The above prior art, however, does not address problems associated with incomplete maps or maps with high uncertainties in the location of the route elements, such as hypothesizing a possible route segment to follow between two route segments, or the possibility that two points represented on a map might actually be the same point in reality if uncertainties in the map position data are taken into account.
There are inventions, however, that address the more extreme case that no map data at all is available. In such cases, previous systems have used the process of traveling between waypoints or following breadcrumbs. For example, U.S. Pat. No. 9,829,335 to Chang et al discloses a virtual breadcrumb approach for indoor navigation. A position sensor measures the position of the user and stores the position for later recall. A series of waypoints with a distance-related value, such as steps and direction taken is stored with each. After traveling the path, the user can then command the system to guide him or her back along the waypoints to the starting point, using various sensor techniques to assure proper path following. This approach is good for following a specific path backwards or forwards, but does not correct for inefficiencies in the stored path. For example, if the user becomes slightly lost and wanders through an area that was not necessary for reaching the goal, the breadcrumbs would guide the person to follow the unnecessary as well as necessary parts of that path when returning to the starting point.
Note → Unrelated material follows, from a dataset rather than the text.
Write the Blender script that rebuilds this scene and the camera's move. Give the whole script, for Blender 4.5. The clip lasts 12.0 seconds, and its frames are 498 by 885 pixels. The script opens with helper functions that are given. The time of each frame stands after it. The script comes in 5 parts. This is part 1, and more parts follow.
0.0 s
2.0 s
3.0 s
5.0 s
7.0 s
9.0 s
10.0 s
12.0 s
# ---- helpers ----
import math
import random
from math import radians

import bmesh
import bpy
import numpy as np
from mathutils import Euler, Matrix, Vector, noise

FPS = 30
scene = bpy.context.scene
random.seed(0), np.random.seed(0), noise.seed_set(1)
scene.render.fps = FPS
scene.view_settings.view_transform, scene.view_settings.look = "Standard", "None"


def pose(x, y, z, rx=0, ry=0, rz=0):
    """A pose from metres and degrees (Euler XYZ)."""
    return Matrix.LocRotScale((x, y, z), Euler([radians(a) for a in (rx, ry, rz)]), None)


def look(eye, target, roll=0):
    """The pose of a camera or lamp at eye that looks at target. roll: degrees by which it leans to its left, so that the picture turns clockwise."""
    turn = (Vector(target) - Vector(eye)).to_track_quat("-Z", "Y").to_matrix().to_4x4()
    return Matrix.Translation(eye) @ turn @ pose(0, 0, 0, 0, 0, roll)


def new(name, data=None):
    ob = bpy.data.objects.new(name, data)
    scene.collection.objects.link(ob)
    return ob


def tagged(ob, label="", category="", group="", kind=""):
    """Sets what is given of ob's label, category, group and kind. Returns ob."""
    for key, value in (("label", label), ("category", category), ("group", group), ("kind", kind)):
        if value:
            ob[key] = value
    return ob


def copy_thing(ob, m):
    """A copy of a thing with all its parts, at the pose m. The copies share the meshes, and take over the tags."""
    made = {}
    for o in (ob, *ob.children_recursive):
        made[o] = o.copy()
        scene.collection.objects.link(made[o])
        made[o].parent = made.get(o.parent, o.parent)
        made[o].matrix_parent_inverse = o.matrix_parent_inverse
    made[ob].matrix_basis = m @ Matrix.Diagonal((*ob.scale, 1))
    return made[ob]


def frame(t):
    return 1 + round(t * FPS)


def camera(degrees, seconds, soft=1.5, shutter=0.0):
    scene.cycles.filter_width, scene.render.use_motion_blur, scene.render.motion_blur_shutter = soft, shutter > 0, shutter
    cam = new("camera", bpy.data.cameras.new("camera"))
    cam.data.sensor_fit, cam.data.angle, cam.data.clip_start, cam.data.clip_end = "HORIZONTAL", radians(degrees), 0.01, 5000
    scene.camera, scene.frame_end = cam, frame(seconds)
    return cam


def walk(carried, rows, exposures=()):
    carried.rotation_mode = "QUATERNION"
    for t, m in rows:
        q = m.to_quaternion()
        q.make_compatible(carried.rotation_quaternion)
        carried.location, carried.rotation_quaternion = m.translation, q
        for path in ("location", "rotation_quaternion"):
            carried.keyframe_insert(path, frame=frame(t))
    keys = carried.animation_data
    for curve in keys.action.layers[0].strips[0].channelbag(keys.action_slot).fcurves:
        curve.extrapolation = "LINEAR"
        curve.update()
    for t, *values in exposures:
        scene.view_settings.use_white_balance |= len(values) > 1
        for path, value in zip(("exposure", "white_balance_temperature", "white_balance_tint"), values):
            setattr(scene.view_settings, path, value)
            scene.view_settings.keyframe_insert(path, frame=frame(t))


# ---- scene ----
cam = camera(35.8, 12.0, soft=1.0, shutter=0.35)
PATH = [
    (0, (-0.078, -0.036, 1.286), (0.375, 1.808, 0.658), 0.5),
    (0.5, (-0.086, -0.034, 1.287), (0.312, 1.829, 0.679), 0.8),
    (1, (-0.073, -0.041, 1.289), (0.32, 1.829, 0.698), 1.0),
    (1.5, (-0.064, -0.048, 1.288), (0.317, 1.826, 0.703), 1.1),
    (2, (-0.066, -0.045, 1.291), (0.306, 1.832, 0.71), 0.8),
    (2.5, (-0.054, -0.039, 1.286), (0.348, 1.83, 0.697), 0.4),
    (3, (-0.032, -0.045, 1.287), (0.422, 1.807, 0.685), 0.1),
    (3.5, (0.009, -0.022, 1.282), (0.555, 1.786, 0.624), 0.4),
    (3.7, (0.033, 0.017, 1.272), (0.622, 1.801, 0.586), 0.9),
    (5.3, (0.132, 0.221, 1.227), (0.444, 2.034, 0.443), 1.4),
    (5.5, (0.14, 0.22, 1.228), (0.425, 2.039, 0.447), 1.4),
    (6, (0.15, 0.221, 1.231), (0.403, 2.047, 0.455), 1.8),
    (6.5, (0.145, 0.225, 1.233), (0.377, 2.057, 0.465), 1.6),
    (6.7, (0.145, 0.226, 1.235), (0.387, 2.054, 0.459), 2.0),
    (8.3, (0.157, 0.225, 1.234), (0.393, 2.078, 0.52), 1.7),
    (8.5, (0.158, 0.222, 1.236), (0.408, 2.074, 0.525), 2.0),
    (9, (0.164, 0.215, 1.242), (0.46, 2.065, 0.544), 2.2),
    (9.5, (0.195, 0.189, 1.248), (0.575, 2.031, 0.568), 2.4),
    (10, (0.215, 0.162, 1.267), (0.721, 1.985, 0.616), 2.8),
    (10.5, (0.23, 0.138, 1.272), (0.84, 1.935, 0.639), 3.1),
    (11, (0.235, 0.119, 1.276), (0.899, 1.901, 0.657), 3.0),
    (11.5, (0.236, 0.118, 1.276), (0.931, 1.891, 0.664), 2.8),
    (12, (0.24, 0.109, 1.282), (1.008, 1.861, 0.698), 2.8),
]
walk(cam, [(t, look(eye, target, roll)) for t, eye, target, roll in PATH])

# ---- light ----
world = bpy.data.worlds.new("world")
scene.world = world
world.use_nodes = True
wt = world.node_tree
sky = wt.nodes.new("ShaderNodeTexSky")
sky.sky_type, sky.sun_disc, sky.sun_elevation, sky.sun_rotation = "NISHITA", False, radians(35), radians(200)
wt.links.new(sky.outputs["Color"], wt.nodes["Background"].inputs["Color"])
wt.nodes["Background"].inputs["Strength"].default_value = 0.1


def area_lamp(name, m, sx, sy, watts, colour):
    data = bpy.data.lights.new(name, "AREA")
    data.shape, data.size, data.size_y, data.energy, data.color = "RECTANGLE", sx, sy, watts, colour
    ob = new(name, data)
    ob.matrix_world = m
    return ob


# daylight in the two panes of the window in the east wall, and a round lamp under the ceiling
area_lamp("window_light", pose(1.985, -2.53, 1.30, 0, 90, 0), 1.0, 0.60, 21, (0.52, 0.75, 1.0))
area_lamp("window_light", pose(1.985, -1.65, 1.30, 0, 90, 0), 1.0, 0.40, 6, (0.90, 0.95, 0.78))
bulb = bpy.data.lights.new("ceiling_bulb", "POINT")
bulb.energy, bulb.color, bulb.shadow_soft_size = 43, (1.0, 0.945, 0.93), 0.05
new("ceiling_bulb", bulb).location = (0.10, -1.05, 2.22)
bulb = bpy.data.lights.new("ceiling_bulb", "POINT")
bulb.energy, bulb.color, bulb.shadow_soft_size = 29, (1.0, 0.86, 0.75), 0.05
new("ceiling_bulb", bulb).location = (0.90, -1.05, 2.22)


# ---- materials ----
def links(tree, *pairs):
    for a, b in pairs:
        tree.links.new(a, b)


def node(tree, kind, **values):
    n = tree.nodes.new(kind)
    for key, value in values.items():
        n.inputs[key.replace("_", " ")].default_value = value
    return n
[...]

Chang et al also does not disclose provisions for sharing parts of multiple paths taken at different previous points, which would be helpful for navigating in a complex environment. U.S. Patent Application US 2010/0268454 by Fountain discloses waypoint navigation in an unconstrained three-dimensional space, such as in underwater or wilderness environments, but similarly does not address the issues related to finding an optimal path given complex or overlapping recorded paths. The prior art also does not address the problems of uncertainties in both user position and path position that cause various ambiguities in the exact direction the user should turn, and can therefore yield very confusing navigation instructions if the user is not at the center of the probability region calculated by the system.
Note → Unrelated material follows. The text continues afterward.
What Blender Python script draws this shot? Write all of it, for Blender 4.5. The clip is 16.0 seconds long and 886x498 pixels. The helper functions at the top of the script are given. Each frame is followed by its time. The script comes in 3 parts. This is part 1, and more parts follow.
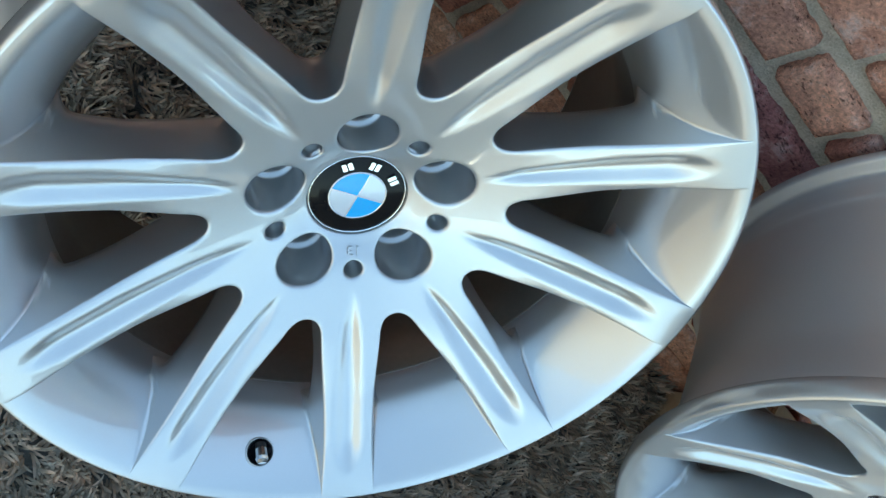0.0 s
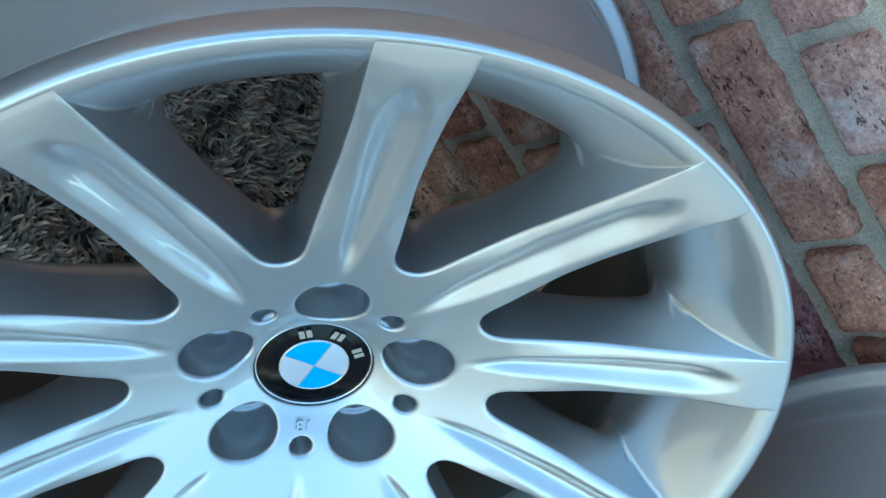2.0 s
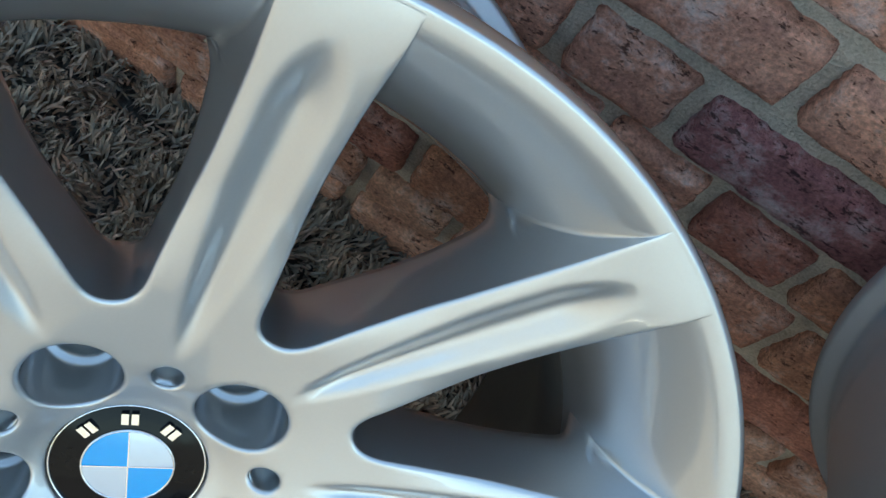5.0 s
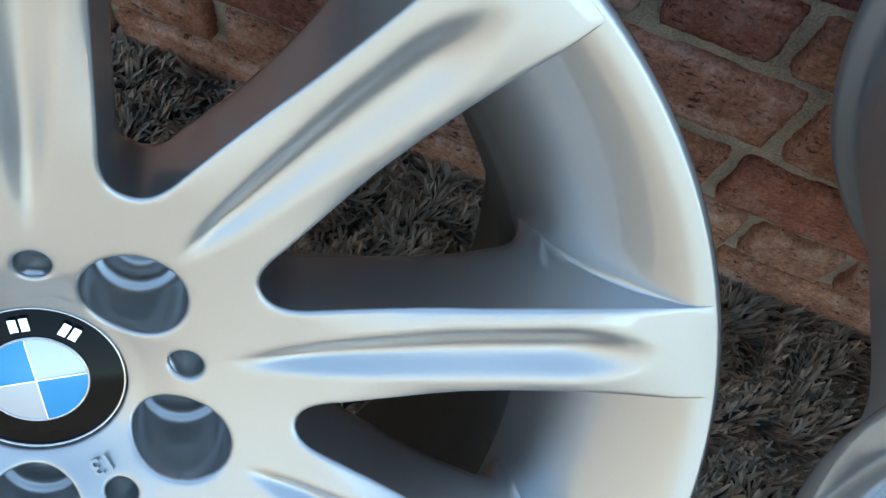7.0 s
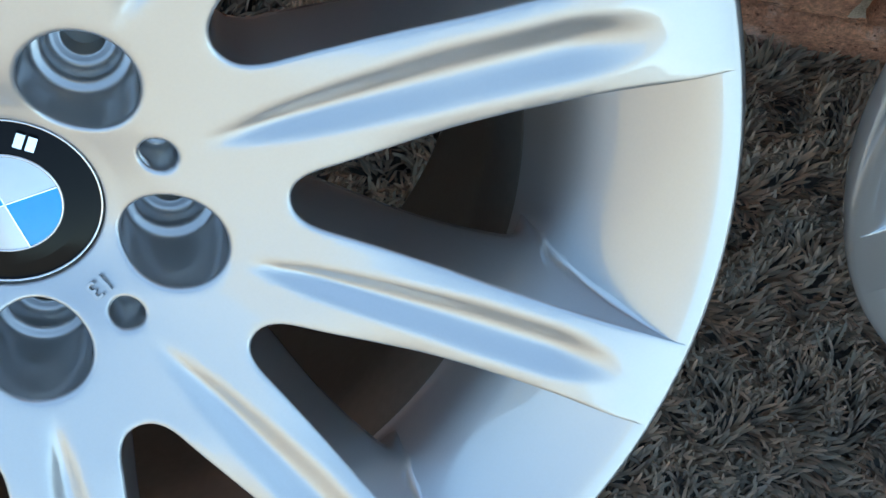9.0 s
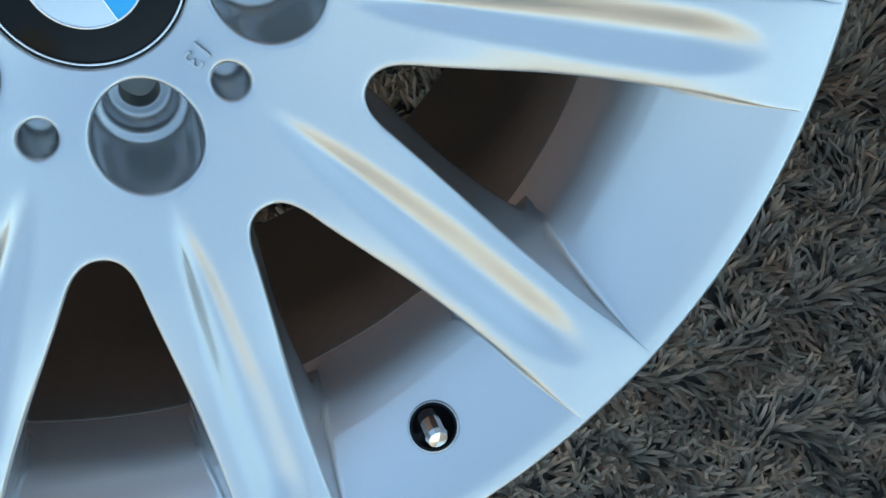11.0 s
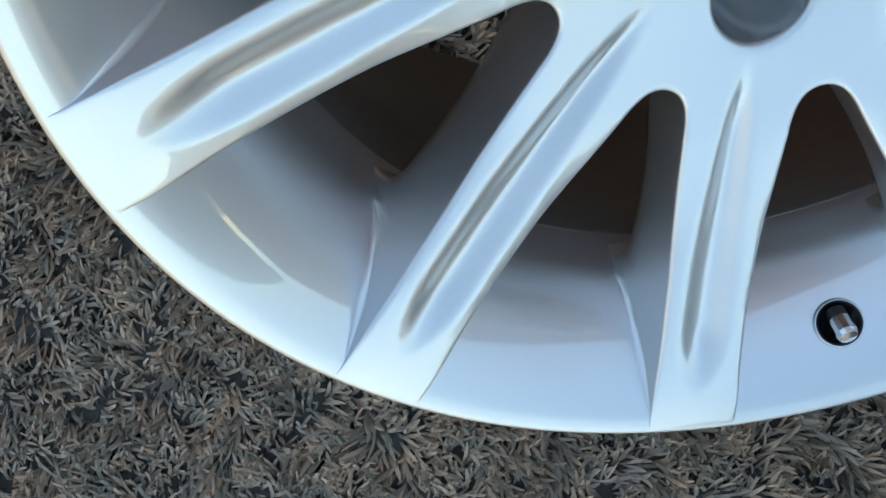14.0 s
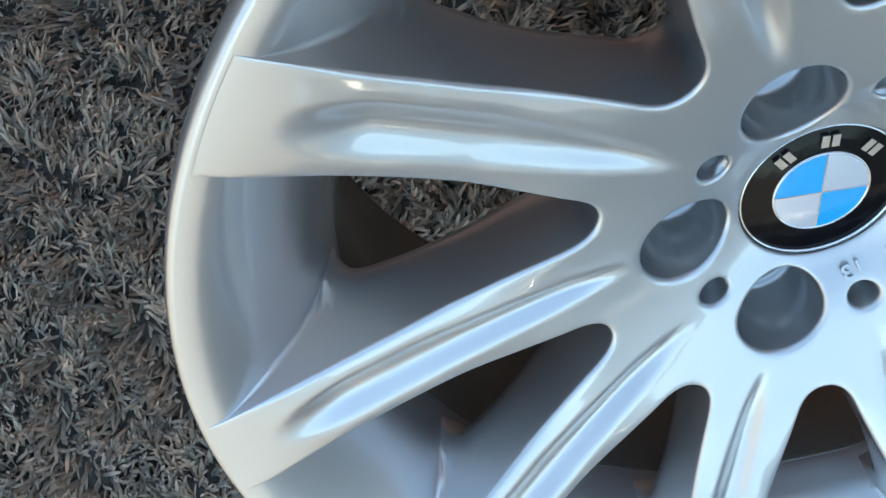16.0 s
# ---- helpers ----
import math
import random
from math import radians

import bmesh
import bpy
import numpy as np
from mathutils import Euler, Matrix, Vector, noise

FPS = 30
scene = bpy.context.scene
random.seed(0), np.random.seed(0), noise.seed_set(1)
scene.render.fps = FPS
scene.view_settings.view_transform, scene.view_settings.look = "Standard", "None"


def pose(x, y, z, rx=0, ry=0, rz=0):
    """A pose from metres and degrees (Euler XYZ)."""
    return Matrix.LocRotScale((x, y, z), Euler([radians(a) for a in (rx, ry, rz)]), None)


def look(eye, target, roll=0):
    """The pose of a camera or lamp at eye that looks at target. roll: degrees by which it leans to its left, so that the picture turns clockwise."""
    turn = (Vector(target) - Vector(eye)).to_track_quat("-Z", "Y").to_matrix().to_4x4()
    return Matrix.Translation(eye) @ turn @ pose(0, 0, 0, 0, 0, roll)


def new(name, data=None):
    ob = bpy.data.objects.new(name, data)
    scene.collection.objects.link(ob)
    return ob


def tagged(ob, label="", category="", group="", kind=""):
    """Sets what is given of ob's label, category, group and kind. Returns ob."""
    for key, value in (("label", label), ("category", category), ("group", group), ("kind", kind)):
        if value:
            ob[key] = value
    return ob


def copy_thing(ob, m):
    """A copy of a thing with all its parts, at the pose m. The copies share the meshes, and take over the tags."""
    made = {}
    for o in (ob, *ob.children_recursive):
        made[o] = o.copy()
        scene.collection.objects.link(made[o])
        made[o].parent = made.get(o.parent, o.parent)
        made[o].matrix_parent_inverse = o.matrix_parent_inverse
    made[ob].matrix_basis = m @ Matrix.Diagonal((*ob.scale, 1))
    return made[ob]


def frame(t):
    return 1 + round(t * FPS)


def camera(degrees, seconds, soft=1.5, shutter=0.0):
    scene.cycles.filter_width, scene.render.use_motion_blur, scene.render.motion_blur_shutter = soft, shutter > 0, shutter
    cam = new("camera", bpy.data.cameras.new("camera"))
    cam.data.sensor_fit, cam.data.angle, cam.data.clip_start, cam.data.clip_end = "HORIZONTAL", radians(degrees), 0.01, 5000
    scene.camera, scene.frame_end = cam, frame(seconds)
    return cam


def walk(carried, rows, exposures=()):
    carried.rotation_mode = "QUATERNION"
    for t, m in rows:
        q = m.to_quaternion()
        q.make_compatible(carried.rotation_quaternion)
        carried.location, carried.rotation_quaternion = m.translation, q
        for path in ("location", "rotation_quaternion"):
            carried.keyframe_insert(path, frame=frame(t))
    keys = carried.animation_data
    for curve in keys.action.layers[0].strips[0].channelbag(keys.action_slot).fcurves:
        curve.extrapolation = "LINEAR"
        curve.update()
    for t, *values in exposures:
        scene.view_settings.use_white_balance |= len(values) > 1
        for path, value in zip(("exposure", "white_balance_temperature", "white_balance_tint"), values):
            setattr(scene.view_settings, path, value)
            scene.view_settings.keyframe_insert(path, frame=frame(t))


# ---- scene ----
cam = camera(49.27, 16.0)
EXPOSURES = [(0.0, 2.12, 7500, -7), (1.5, 2.23, 6300, -14), (2.3, 2.12, 6080, -16), (3.2, 2.01, 6300, -14), (5.5, 2.08, 7250, -5), (6.5, 2.16, 7200, -5), (7.0, 2.01, 7150, -3), (7.5, 1.93, 7050, -3), (8.5, 2.0, 7050, -3), (11.0, 1.95, 7450, -6), (11.5, 1.91, 7650, -5), (12.0, 2.08, 8100, -3), (12.5, 2.08, 8150, -3), (13.0, 1.88, 8000, -2), (13.5, 2.04, 8150, -1), (14.5, 2.06, 7900, -1), (16.0, 2.18, 7550, -1)]
PATH = [
    (0, pose(-0.3137, -0.0557, 0.9134, 4.56, -33.28, -4.44)),
    (0.5, pose(-0.3335, -0.0164, 0.9088, 2.30, -35.34, 2.02)),
    (1, pose(-0.3389, 0.0046, 0.8907, 1.33, -36.31, 5.11)),
    (1.5, pose(-0.3076, 0.0155, 0.8589, 2.95, -36.14, 4.68)),
    (2, pose(-0.2564, 0.0124, 0.8404, 5.22, -34.59, 2.78)),
    (2.5, pose(-0.2128, 0.0013, 0.8290, 8.46, -33.23, -0.03)),
    (3, pose(-0.1718, -0.0045, 0.8218, 11.06, -31.14, -3.05)),
    (5.5, pose(0.0241, -0.0678, 0.7788, 21.24, -13.71, -18.33)),
    (6, pose(0.0461, -0.0845, 0.7636, 21.23, -11.32, -20.97)),
    (6.5, pose(0.0585, -0.0993, 0.7458, 20.75, -9.51, -23.39)),
    (7, pose(0.0652, -0.1114, 0.7297, 19.79, -7.71, -25.99)),
    (7.5, pose(0.0727, -0.1251, 0.7183, 18.59, -6.10, -28.70)),
    (8, pose(0.0735, -0.1382, 0.7015, 17.11, -4.31, -31.40)),
    (8.5, pose(0.0708, -0.1480, 0.6891, 15.46, -3.34, -33.22)),
    (11, pose(-0.0059, -0.1948, 0.6296, 10.45, 3.08, -44.72)),
    (11.5, pose(-0.0247, -0.1919, 0.6243, 8.24, 3.15, -44.50)),
    (12, pose(-0.0542, -0.1804, 0.6189, 3.94, 1.10, -40.58)),
    (12.5, pose(-0.0814, -0.1611, 0.6221, 2.58, 0.31, -37.83)),
    (13, pose(-0.1189, -0.1335, 0.6258, 1.37, 0.06, -34.16)),
    (13.5, pose(-0.1514, -0.1049, 0.6366, 1.14, 0.27, -30.78)),
    (14, pose(-0.1742, -0.0742, 0.6518, 1.87, 0.50, -27.96)),
    (14.5, pose(-0.1841, -0.0402, 0.6705, 2.54, 0.61, -26.34)),
    (15, pose(-0.1882, -0.0149, 0.6898, 3.60, 0.46, -25.00)),
    (15.5, pose(-0.1795, -0.0010, 0.7088, 4.61, 0.25, -24.29)),
    (16, pose(-0.1664, 0.0134, 0.7281, 5.86, -0.04, -23.91)),
]
walk(cam, PATH, EXPOSURES)

# ---- light ----
world = bpy.data.worlds.new("world")
scene.world = world
world.use_nodes = True
wn = world.node_tree.nodes
sky = wn.new("ShaderNodeTexSky")
sky.sky_type, sky.sun_disc = "NISHITA", False
sky.sun_elevation, sky.sun_rotation = radians(50), radians(46)
world.node_tree.links.new(sky.outputs[0], wn["Background"].inputs[0])
sky.ozone_density, sky.dust_density = 0.3, 0.1
wn["Background"].inputs[1].default_value = 0.15
sun = new("sun", bpy.data.lights.new("sun", "SUN"))
sun.data.energy, sun.data.angle, sun.data.color = 3.0, radians(0.5), (1.0, 0.90, 0.76)
sun.matrix_world = look((0, 0, 0), (-0.463, -0.443, -0.766))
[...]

In the conventional GPS navigation scenario, the position of the user is known to a relatively high accuracy relative to the accuracy of the associated outdoor navigation maps. For example, a GPS location may be known to 15 feet or better, whereas the distances between roads is typically a much greater distance, so in typical vehicular navigation problems, the accuracy in user position is not a major problem. However, when GPS signals are not available, or for indoor navigation where much higher accuracy may be required, uncertainties in the user position become important and may even be larger in magnitude than some of the distances being traversed. Because of this, certain aspects of the uncertainty in user position have been addressed in the prior art.
U.S. Pat. No. 9,880,008 to Wei discloses the use of a distance sensor and a map of the interior of a building to correct for the errors in using a dead-reckoning inertial position sensor. The distance to walls in the building is matched with the known map of the building to calculate a more likely position that the user is actually located. However, this approach requires an additional distance sensor and an accurate and detailed map of the building. U.S. Pat. No. 9,797,732 to Li et al discloses the use of a map to improve the error bounds in position estimation. As the user traverses an indoor space, the path is compared to the constraints in the map, such as walls and other non-traversable areas and adjusts the location of the points to cause the path to fall within a physically-possible route. U.S. Pat. No. 9,326,103 to Shen et al discloses the use of magnetic field anomalies in addition to RF signals to obtain characteristic signatures from various parts of an indoor venue, so as to estimate the position of the user. These approaches require an accurate predefined map, which will not be available for many indoor environments.
U.S. Pat. No. 9,746,327 to Hakim et al, discloses a technique that requires less detailed map information, which is to take the user position obtained by dead reckoning, which is subject to drift and other errors, and improve it based on identifying known features or constraints in the environment. A priori known constraints, such as characteristics of the building the user is in, can be combined with features such as stairways, to help localize where the user is located. Hakim et al also discloses using known absolute location information, such as a GPS reading, to propagate positional corrections and thus correct previous positions of a stored path. This prior art also shows techniques for matching encountered features to similar features found earlier, but does not address the problem of uncertainty about whether a particular feature is the same or possibly different example of the same feature type. For example, the stair case example illustrated in Hakim et al is a case where likelihood of finding a second, different staircase nearby is low, but an important case such as doorways is not addressed in the prior art, where it would cause significant errors to assume that a previously-encountered nearby door is surely the doorway in question.
U.S. Pat. No. 9,568,587 to Faragher et al discloses an approach for tracking a person using particle filters. That system updates the position of the person based on inertial measurements, which are then adjusted and improved by radio signal strengths. The user's position can be determined, for example, by a weighted average of the particles in the particle filters, which can also be viewed as a distribution of the possible locations of the user.